Ecological tracers reveal resource convergence among prey fish species in a large lake ecosystem
Dreissena spp., fatty acids, nearshore, offshore, stable isotopes
- We measured stable isotopes of carbon (δ13C) and nitrogen (δ15N) and fatty acid profiles in Lake Ontario alewife (Alosa pseudoharengus), rainbow smelt (Osmerus mordax), slimy sculpin (Cottus cognatus) and round goby (Neogobius melanostomus) collected from 1982 to 2008 to investigate how temporal variability in these ecological tracers can relate to ecosystem-level changes associated with the establishment of highly invasive dreissenid mussels.
- Prey fish δ15N values remained relatively constant, with only slimy sculpin exhibiting a temporal increase in δ15N. In contrast, δ13C values for alewife, rainbow smelt and, especially, slimy sculpin became less negative over time and were consistent with the benthification of the Lake Ontario food web associated with dreissenids.

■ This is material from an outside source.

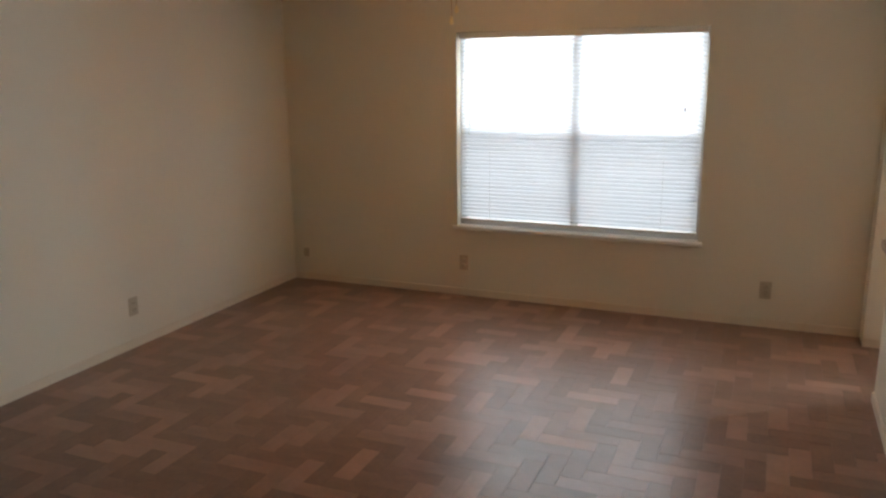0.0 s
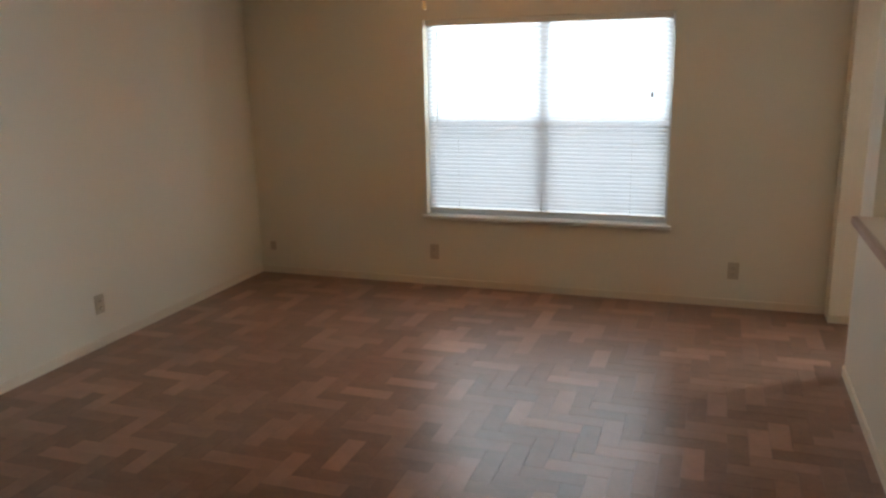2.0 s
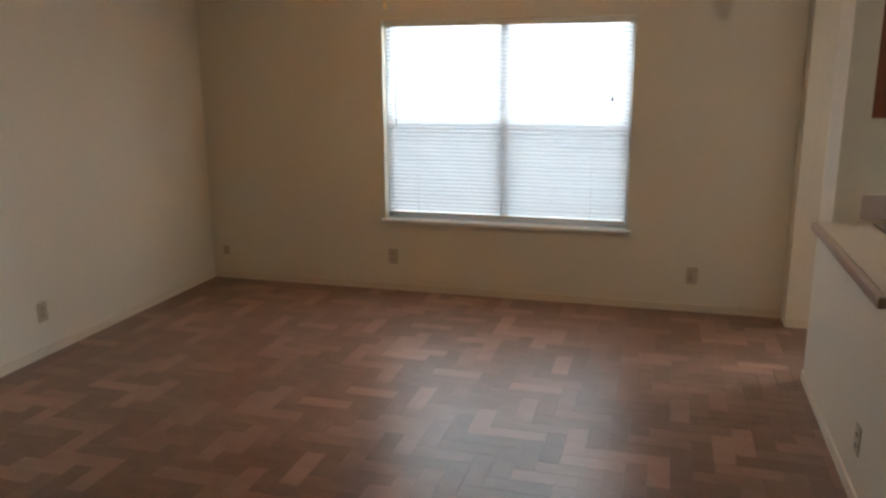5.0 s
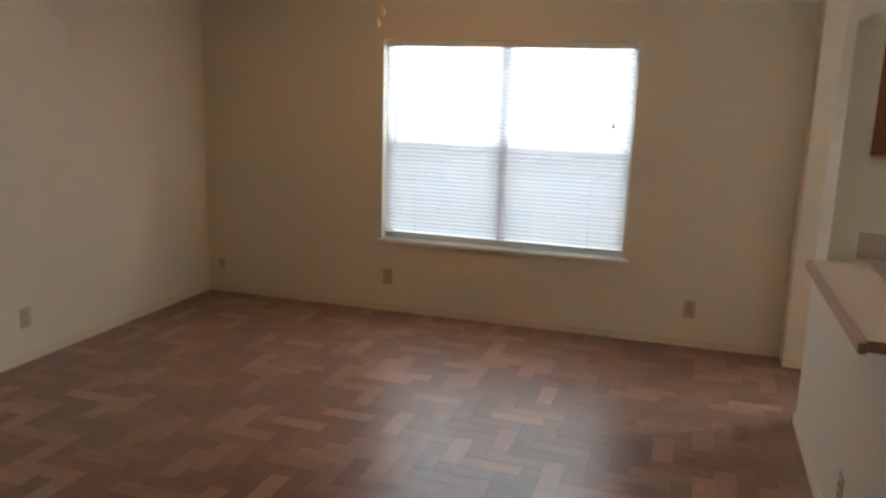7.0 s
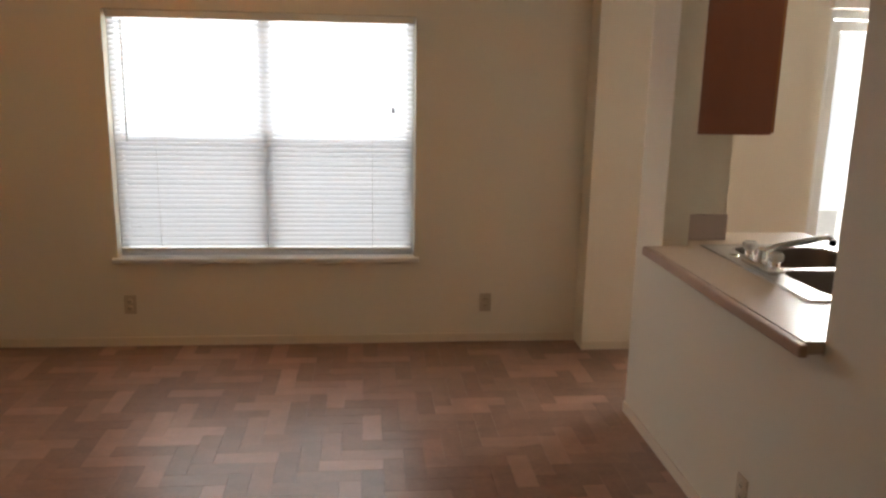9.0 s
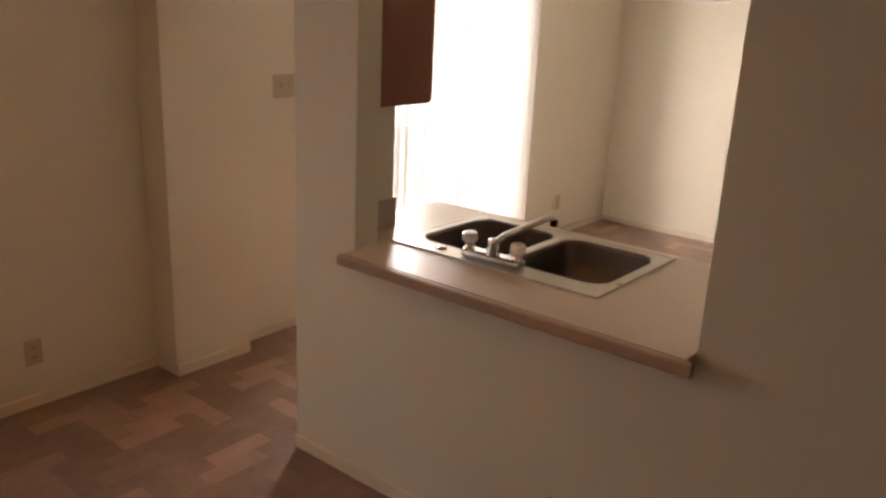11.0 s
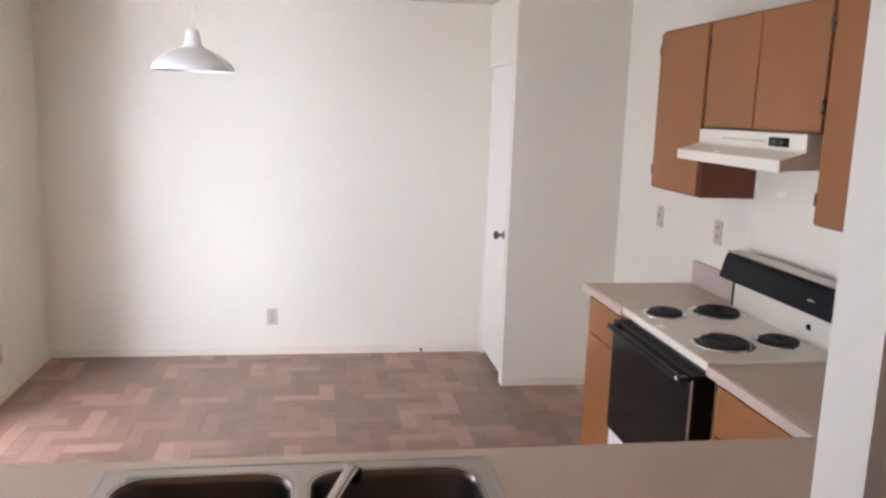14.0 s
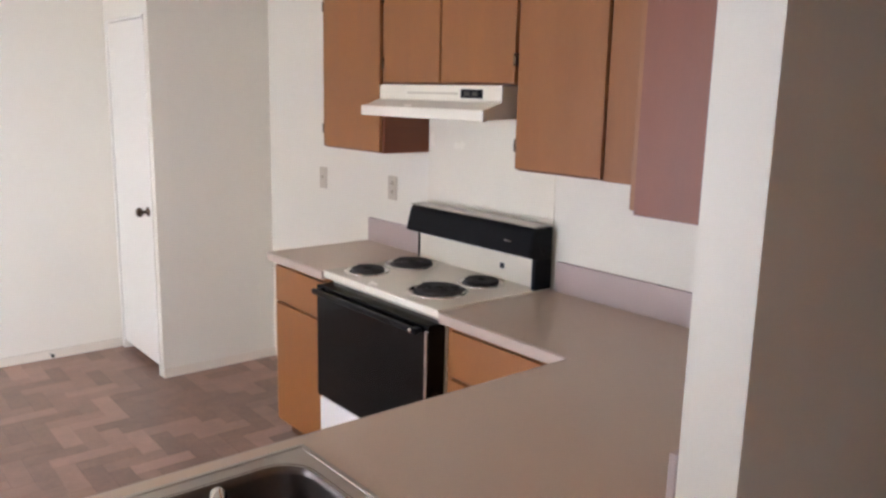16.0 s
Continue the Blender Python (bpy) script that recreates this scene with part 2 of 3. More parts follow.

- Principal components analysis revealed higher contributions of 14:0 and 16:1n-7 fatty acids and increasingly negative δ13C values in older samples in agreement with the greater historical importance of pelagic production for alewife, rainbow smelt and slimy sculpin.
- Temporal declines in fatty acid unsaturation indices and Σn-3/Σn-6 ratios, and also increased 24:0/14:0 ratios for alewife, rainbow smelt and slimy sculpin, indicated the increasing importance of nearshore production pathways for more recently collected fish and resulted in values more similar to those for round goby.
- These results indicate a temporal convergence of the food niche, whereas food partitioning has historically supported the coexistence of prey fish species in Lake Ontario. This convergence is consistent with changes in food-web processes associated with the invasion of dreissenid mussels.
Paterson, G; Rush, S A.; Arts, M T.; Drouillard, K G.; Haffner, G D.; Johnson, T B.; Lantry, B F.; Hebert, C E.; and McGoldrick, D J.. (2014). Ecological tracers reveal resource convergence among prey fish species in a large lake ecosystem. Freshwater Biology, 59 (10), 2150-2161.